Some youths approached and a physical altercation took place, police said. The man declined to press any charges.
After reviewing the video, an officer applied for an arrest warrant for the man but was turned down by the courts. The decision not to press charges upset many students.
Mike Caldwell, father of 16-year-old son DHS sophomore Ryan, said that while he can understand why students are upset, “I think a protest during the school day is short-sighted and unnecessarily disruptive.
“I believe the organizers would have been better served by attending last night's Board of Education meeting and addressing their concerns directly" to Superintendent of Schools Sal Pascarella, he said.
But Gail Hill Williams, Shaun’s mother, had a different viewpoint. She was impressed that the students mobilized in a school environment “because it takes courage," she said.

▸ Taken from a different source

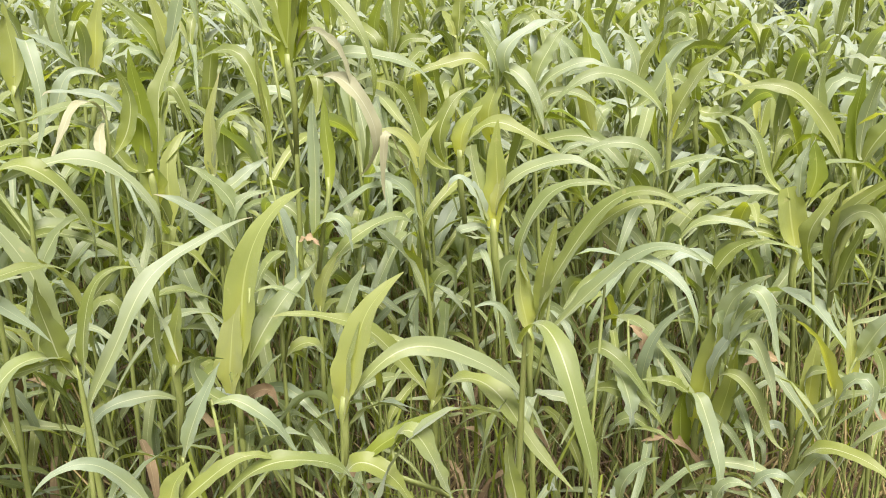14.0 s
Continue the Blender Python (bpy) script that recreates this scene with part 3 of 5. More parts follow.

“I like the fact that they stood up for something. In this day and age, I'm disheartened that they have to go through this. I'm impressed that they learned from history to stand up for what they believe in," Williams said.
In Thursday's walkout, police said about 500 students took part. But Glass said about 300 students walked out — first moving to the area in front of the building.
Shortly thereafter, about half went back to class while the rest assembled near the football field and did a sort of sit-in on the bleachers, Glass said.
"One of the students got on an electronic megaphone and made a statement that Martin Luther King felt that it was appropriate to stage a protest in a professional and organized way," Glass said.
"The student said that he wanted to make sure the students’ message is heard. He then asked the students to return to class," Glass said. A handful of organizers then went with DHS Principal Dan Donovan into the main office while the rest of the students went back to class.
Glass said school officials learned about the protest Wednesday evening through “soft rumors that something may happen, so as a preventative measure, we were in touch with the police department and had additional police presence on campus."
As for the incident that sparked the walkout, Glass said, “It is a police matter, it really is out of our hands right now. The individual who made the remarks Is banned from the campus."